Given material:
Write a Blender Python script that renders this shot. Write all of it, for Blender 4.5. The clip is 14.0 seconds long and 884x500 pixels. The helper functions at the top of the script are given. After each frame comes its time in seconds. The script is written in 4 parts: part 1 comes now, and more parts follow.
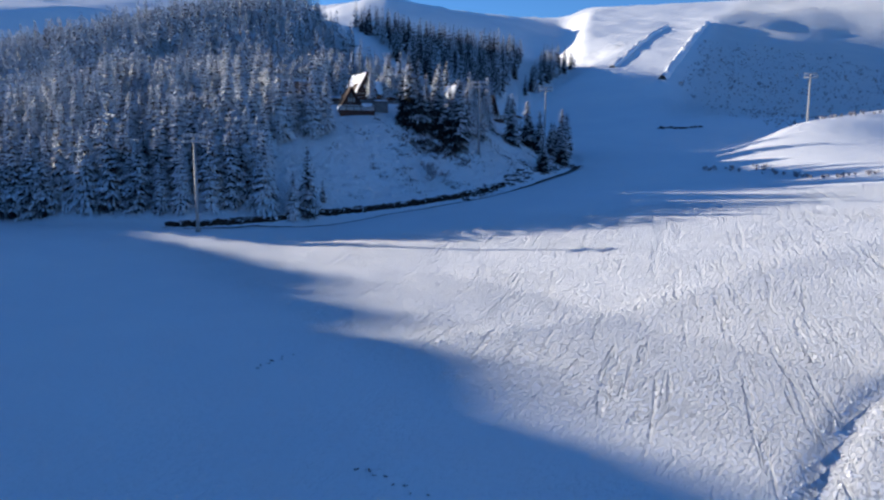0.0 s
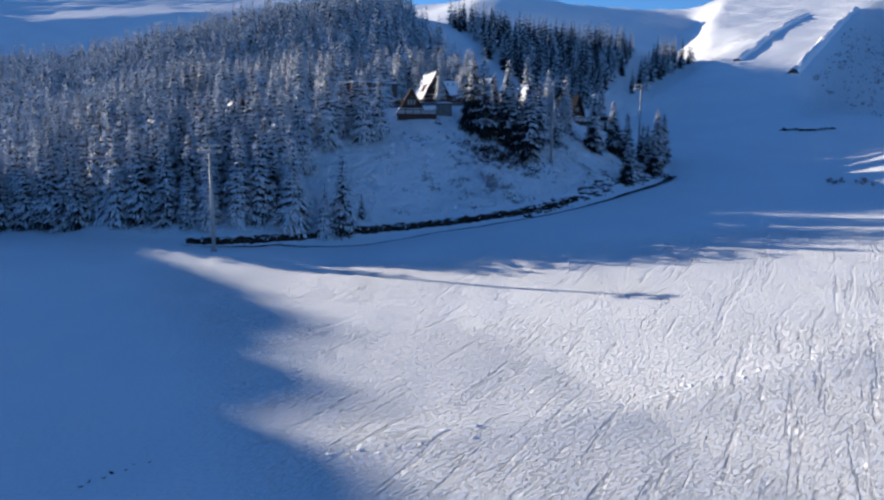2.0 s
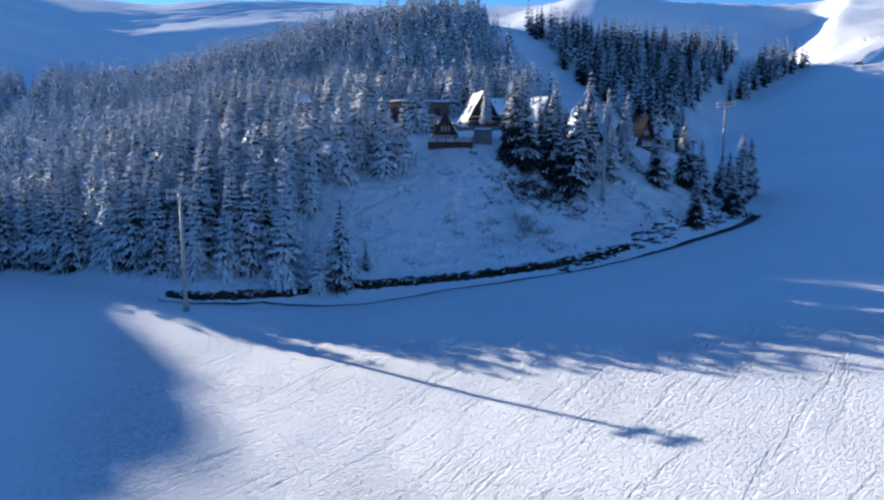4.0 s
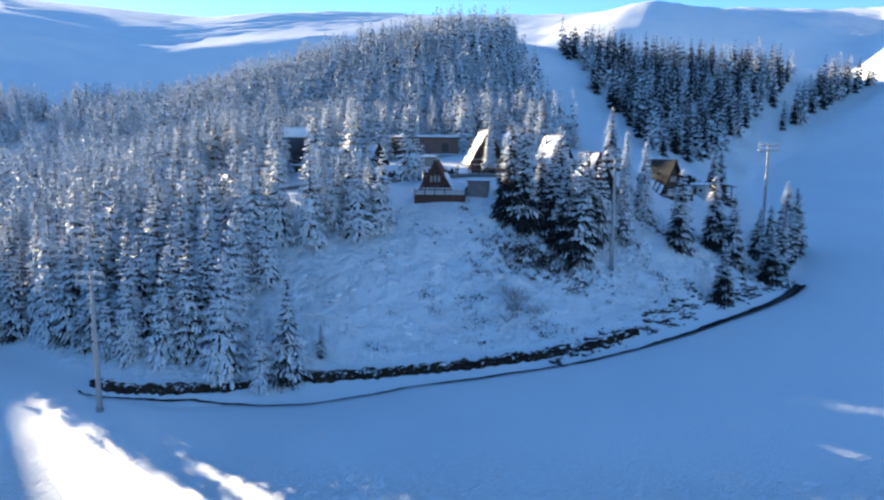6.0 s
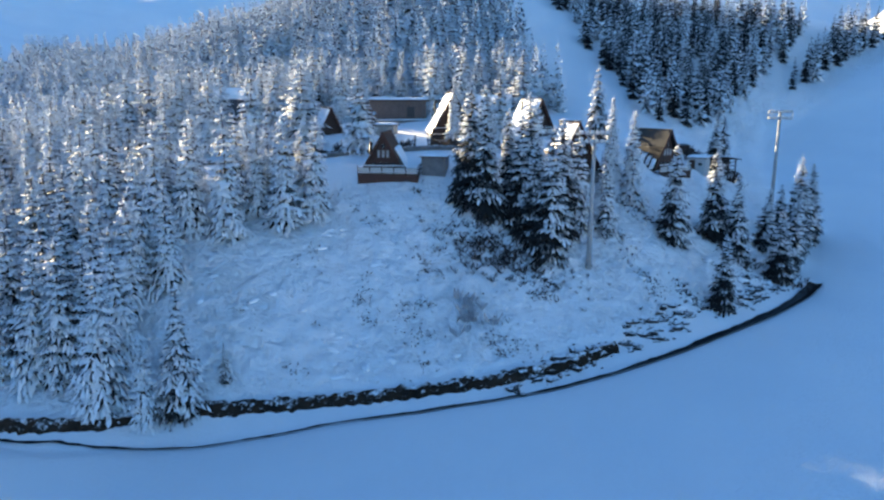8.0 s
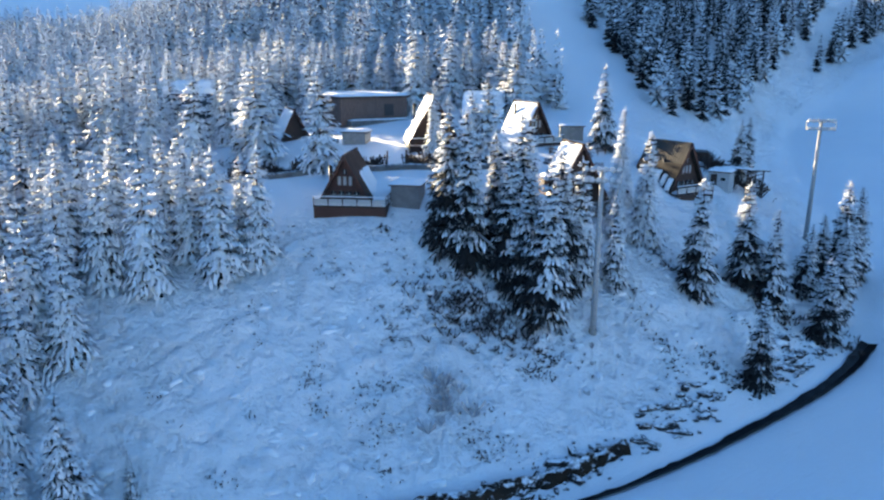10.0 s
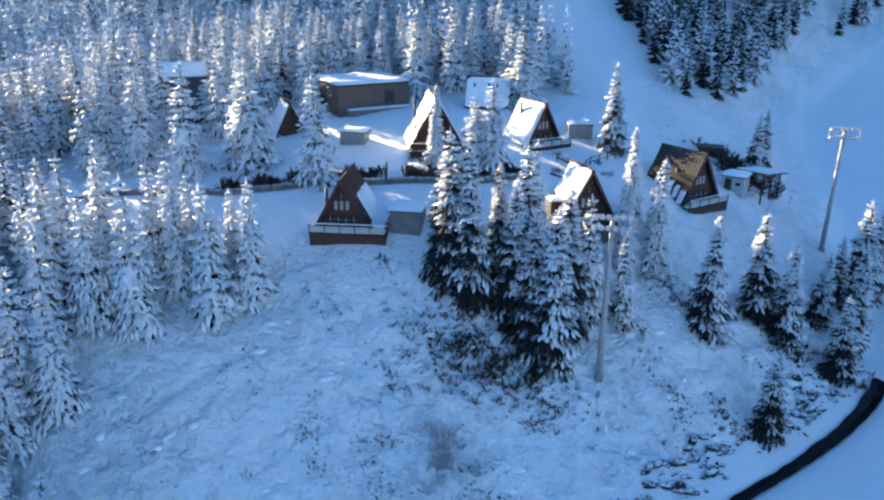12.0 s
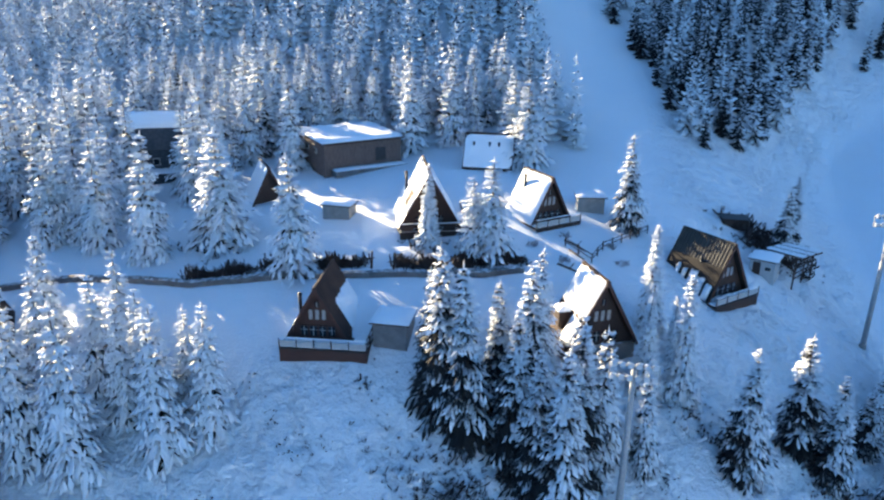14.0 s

Given instruction:
Omit the pictures, then output the rest of the listing exactly.

The solution:
Write a Blender Python script that renders this shot. Write all of it, for Blender 4.5. The clip is 14.0 seconds long and 884x500 pixels. The helper functions at the top of the script are given. After each frame comes its time in seconds. The script is written in 4 parts: part 1 comes now, and more parts follow.
0.0 s
2.0 s
4.0 s
6.0 s
8.0 s
10.0 s
12.0 s
14.0 s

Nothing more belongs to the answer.